Job ▸
Count lines, not occurrences: report how many lines in the records hold the string "recreates", and nothing else.
##### Records provided #####
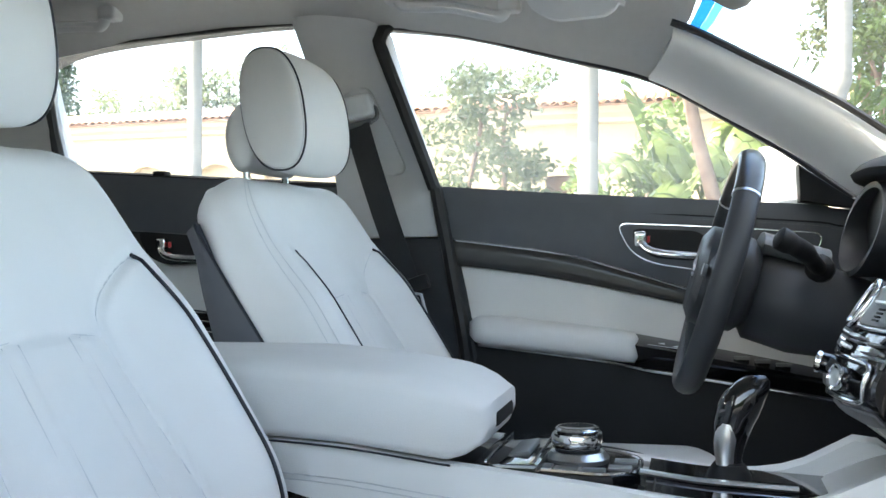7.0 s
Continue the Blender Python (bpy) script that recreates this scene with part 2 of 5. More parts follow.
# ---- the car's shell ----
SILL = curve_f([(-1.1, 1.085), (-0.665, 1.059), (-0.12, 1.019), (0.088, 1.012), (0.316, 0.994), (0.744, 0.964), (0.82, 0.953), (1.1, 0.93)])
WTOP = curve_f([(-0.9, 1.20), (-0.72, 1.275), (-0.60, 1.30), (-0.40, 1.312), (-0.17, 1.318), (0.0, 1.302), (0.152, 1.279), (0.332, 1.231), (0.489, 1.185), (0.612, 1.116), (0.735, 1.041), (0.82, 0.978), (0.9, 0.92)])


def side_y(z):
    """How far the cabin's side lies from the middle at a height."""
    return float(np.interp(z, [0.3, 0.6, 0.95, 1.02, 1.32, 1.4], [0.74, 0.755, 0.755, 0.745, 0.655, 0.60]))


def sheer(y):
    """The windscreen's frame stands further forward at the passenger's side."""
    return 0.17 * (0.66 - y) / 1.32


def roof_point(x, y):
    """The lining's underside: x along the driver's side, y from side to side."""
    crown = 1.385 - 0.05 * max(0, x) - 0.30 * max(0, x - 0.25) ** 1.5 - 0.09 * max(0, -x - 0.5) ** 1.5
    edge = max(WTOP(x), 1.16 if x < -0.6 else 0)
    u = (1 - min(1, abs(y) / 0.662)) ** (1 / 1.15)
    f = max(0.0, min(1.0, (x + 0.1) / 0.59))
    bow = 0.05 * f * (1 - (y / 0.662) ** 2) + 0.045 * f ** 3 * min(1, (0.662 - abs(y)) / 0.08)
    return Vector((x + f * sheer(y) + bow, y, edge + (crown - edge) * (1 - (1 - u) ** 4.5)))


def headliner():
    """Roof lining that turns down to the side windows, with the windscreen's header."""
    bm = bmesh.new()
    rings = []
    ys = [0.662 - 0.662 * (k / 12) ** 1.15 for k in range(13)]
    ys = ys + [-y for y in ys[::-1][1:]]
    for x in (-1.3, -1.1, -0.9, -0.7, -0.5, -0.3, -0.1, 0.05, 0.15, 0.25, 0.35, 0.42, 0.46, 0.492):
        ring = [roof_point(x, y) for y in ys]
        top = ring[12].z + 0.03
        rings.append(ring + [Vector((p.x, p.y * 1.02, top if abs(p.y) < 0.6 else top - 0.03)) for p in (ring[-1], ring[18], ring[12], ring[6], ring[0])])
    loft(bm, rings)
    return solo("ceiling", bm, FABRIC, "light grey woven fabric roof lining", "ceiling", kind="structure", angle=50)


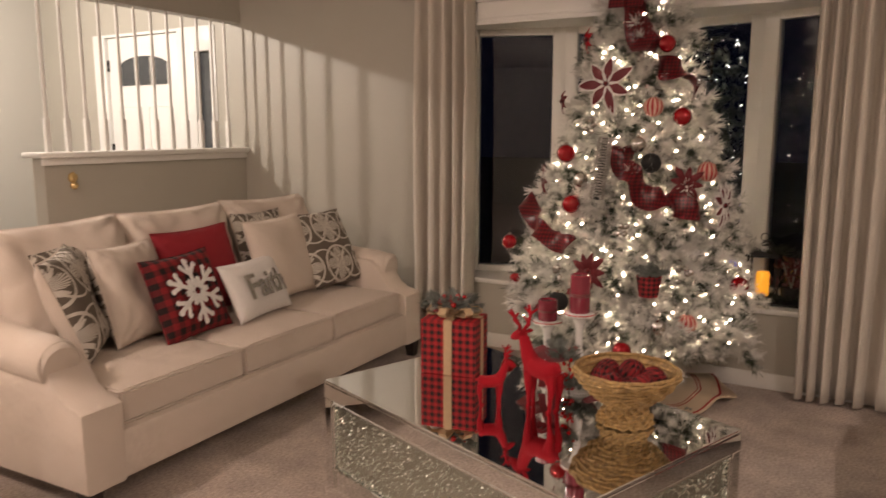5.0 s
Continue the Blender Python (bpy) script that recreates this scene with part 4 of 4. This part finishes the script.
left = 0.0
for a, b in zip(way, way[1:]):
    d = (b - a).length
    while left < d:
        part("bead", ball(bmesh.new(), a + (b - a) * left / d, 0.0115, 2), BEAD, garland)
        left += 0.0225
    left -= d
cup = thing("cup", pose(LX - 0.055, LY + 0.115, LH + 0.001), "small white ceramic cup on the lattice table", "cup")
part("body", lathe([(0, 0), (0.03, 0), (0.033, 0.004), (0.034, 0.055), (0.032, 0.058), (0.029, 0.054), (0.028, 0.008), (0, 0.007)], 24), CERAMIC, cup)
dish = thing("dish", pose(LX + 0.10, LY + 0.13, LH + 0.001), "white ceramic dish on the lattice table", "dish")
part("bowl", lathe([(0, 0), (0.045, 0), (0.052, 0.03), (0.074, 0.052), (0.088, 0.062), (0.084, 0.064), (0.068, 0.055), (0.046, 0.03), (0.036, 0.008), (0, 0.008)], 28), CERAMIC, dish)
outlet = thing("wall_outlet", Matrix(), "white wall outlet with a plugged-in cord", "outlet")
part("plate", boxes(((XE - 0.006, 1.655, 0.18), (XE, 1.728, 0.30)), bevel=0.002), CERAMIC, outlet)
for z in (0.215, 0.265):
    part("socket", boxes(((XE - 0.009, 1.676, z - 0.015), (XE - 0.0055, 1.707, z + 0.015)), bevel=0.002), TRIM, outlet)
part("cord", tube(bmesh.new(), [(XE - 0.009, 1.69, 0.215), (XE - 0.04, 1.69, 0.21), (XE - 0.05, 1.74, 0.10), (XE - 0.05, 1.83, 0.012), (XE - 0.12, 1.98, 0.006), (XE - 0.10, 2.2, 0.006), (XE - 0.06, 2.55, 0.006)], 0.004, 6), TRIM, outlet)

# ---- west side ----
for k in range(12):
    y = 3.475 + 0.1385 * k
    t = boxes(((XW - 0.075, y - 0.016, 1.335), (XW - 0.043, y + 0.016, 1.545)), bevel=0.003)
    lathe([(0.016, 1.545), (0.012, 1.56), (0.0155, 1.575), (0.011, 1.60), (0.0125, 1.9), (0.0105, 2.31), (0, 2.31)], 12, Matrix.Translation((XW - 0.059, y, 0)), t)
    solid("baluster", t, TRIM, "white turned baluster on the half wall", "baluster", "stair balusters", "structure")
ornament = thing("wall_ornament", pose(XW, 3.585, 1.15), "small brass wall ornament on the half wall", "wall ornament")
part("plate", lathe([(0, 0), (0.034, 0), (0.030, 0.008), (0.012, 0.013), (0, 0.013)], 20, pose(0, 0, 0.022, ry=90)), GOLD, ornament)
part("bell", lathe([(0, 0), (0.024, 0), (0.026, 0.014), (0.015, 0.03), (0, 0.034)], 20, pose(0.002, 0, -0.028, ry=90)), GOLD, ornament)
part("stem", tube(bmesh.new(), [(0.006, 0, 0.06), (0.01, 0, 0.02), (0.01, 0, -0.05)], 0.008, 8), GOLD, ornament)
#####
##### Records provided #####
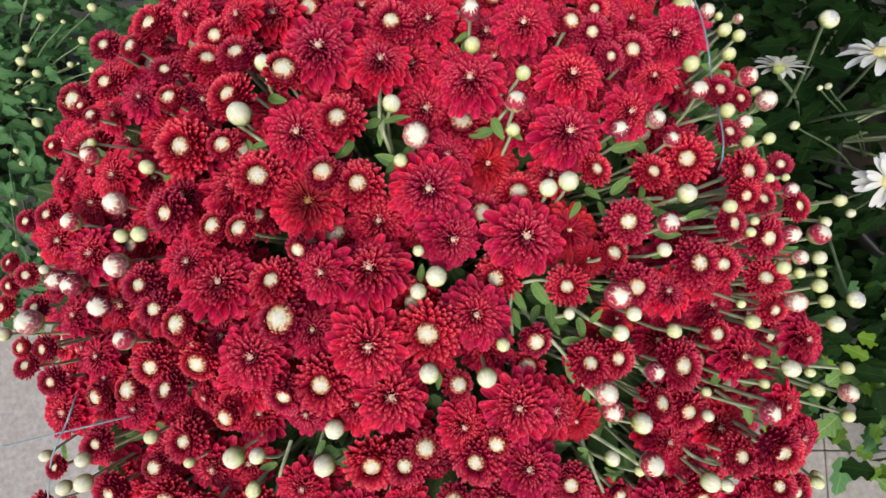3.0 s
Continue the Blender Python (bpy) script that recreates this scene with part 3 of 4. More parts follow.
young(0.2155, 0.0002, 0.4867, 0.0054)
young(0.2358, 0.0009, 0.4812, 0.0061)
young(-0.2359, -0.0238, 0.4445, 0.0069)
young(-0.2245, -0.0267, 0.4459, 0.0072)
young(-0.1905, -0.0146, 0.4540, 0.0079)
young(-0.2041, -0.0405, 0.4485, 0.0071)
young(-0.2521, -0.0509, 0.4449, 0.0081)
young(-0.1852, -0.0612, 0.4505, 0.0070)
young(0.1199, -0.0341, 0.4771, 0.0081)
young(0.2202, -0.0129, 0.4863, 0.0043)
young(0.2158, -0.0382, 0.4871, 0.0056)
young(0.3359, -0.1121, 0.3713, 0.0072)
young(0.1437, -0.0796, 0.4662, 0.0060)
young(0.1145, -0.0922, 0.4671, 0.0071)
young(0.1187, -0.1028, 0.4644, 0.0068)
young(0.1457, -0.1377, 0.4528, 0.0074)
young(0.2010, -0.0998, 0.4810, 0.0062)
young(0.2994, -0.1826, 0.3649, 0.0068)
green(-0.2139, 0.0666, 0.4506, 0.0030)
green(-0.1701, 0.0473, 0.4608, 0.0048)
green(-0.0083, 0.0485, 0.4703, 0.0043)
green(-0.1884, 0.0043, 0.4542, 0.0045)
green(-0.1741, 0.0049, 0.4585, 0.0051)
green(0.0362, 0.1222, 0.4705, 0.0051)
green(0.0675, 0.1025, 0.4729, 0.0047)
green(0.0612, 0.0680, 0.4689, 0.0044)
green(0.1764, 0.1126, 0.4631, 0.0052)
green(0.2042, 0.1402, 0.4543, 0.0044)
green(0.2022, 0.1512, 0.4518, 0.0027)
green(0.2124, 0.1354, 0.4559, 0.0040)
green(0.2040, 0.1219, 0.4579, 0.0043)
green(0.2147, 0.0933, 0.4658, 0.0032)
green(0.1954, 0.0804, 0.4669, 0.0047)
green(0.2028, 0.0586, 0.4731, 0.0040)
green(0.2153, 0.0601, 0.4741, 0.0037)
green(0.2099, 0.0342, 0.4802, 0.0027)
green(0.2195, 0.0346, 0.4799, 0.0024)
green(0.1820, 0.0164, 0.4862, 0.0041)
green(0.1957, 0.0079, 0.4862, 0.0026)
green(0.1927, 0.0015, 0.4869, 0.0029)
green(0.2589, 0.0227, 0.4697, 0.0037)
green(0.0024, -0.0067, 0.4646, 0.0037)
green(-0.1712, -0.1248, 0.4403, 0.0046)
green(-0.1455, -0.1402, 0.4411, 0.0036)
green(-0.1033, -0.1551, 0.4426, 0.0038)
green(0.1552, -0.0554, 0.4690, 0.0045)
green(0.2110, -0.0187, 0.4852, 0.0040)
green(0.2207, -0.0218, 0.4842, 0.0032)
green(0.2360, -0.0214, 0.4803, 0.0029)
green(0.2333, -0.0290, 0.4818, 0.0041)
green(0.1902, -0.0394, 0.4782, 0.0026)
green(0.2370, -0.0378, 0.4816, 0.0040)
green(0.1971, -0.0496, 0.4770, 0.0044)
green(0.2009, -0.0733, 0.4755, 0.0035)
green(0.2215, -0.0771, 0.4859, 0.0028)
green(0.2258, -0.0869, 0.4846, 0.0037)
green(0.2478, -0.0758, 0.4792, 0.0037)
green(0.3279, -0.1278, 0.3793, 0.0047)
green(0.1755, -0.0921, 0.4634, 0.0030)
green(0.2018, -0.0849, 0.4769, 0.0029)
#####
Task solution ▸
3